Rule 7: A short run is better than no run. In some cases don’t listen to Rule 6. If it is a choice between running around the block or not running that day, run around the block. At least you are doing something. Don’t let yourself say ‘well I don’t have enough time to run 2 miles, so I just won’t do it at all’. Don’t let the demons get you!!!!

Rule 8: Be prepared. The biggest issue I have right now is that I go to work when it is dark and I get home when it is dark. Darkness = hybernation for me. As many times as I have told myself ‘I am going for a run tonight after work’, that never happens in the Fall/Winter. I determined that the only way I will run is to do it at work. This is so needed too. I get to see sunlight and I get to not look at my computer screen for an hour. win-win. Now Colorado in October/November is unpredictable, so I come armed. In my “running bag” I bring un.der.armor winter leggings and cotton yoga pants. I have a long sleeve shirt and a short sleeve shirt. I have a hoodie and a wind breaker. And I have gloves. bulky? yes. but I have every situation covered. I also modify my “running days” based on the weather report. If I know it is going to snow on Wednesday, I will run Monday and Tuesday. You get the idea.

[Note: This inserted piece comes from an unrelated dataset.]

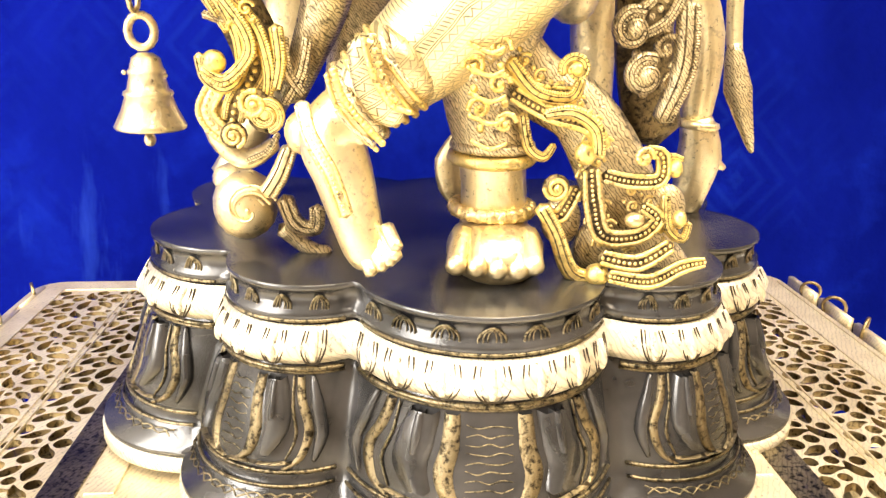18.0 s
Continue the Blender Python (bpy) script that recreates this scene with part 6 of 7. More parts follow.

Rule 9: When struggling, get OCD. The hardest part of my run is the first half. Once I get past that initial 1/2-3/4 of a mile, it gets easier. That voice that is telling me ‘we’d still be doing awesome if we just stopped right now’ gets quieter. But getting to that point can be hellish. So what do I do? I count shit. That’s right, I turn into a crazy OCD person and start counting shit. Sometimes I count sections of sidewalk as they pass. Sometimes I count footsteps between cracks in the pavement. Sometimes I count steps between my inhale/exhales. Basically I do whatever it takes to get my mind off of the fact that I want to quit.

So there ya go. There are my super secret tips to getting into the habit of running. Maybe you will use them or maybe they will just make you laugh.

TVT

Thought Vomit coming at ya!

  • Someone please remind me that it is a bad idea to fill a giant cup up with water and then sit in traffic for an hour on my way home from work. Apparently it has taken me several days to learn my lesson. The past few days I have found myself kegeling like my life depended on it, coaching myself ‘you can hold it! you can hold it!’ and making a mad dash into the house, where I leave the door flung open, my pants are mid-leg as I sprint into the bathroom. No good peeps.

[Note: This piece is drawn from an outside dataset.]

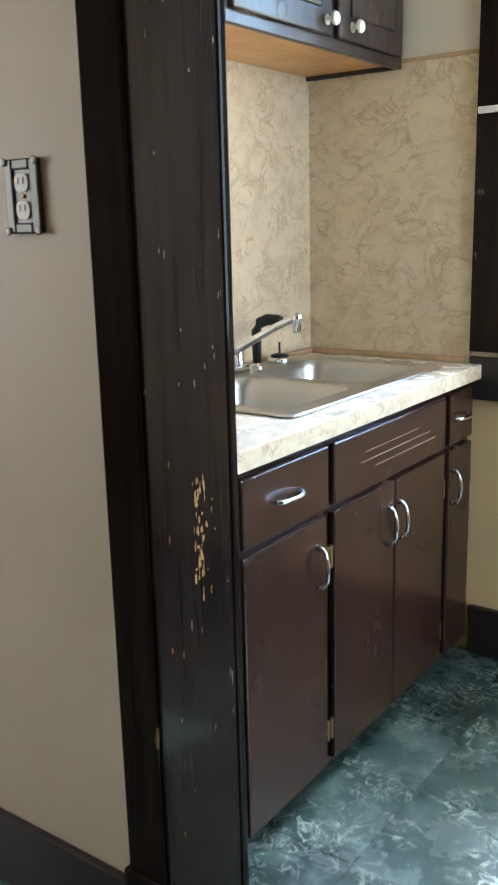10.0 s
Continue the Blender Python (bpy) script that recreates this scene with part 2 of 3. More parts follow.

  • I found myself having my first real-life conversation with a stranger about infertility…..well not infertility per se, but trouble conceiving. It was when we were at the bridal salon in Grand Junction. I was sitting on the floor while Bret filled out paperwork and Jack was crawling around. This woman came over and started talking to him, she knelt down and he crawled right over to her. She said something to the affect of ‘we’ve been trying for one of you for a long time’. To which I responded ‘oh really? it took us a while to get him as well’. She mentioned she had been trying for 6 years!! and I found myself painfully aware that Bret, her sister, and the bridal consultant were all right there with us, but I SOOoo wanted to delve more into the conversation. To tell her about all of you, to ask her what they have tried, etc. etc. But I didn’t. She played with Jack for a minute longer and then stood up and said ‘thanks for that’. Like I am the only person in the world that would let her play with their kid or maybe she was thanking me for sharing that she’s not the only one out there who had issues? I am not sure. My heart ached. I can’t stop thinking about her, I should have got her e-mail address, or given her mine….something. I should have done something.

  • We have a dry erase calendar on our fridge. It is super helpful to let Andy know what is coming up, especially because he has like the worst memory ever. When I travel for work, I usually have to tell him 3 times when the dates are and point him to the calendar. Sometimes he gets a bit silly with the calendar. That started with my brother. When he would come over, he would invariably draw something on the calendar or write “zombie killing training” on one of the days. Well apparently after one instance of wearing my sexy lingerie last week, Andy was inspired. I saw the calendar when I got home last weekend and he had written “sex” on every day. I definitely can’t keep up with that one.

  • We won our dodgeball game last week! HFS! I couldn’t believe it. It was so awesome…..of course you must know I didn’t really do anything to help. I am the LVP – Least Valuable Player. Although I can retrieve and hand a ball to my teammates who actually can throw like it’s nobody’s business. That is my role. I am basically a glorified ball girl. I did attempt to hit people a few times….yeah it was still pretty sad. Tonight we have two games. Maybe tonight will be my night! The night I actually get someone out using a dodgeball….but don’t hold your breath.

  • I may be crazy. For the past 29 years I have avoided Black Friday shopping like the plague. In fact I am so offended that stores make their employees show up at 4am the day after Thanksgiving, that I won’t buy anything all day. Not even a candy bar from the gas station at 7pm. It is my “fuck you” to those assholes who don’t respect holidays and family time and what not…..but this year I have found myself actually considering looking at the Black Friday ads, just to see whether there might be a good deal on a flat screen TV. What the fuck is happening to me? I am not saying I am going…..I am definitely not saying I am going anywhere at 4am…..but just the fact that I am considering looking at the ads….it is all downhill from here people. I might need an intervention.

  • Speaking of Thanksgiving! This will be our first Thanksgiving in our house!…..which we bought in 2008. Andy’s family is FINALLY going out of town for a holiday, so we actually had the opportunity to have our own Thanksgiving and my Dad is doing something with his wife’s family. So YAY!!!! I am so excited!!! I am finally going to get to use my china! I finally get to cook what I want…..which if it was truly just up to me would be rolls and mashed potatoes. Who needs anything else? I mean really. We don’t have to leave our house! Score. And we could eat in our pajamas if we so choose. This is going to be the best fucking Thanksgiving ever!!! I bought a ham….a spiral honey ham….mmmm. You all can come over if you want. I have plenty of place settings. Bring your pjs.

And that’s it for this installment. Lesson’s learned this week: pee before you leave work,…..I think that is about it. It is very important though. Your car with thank you.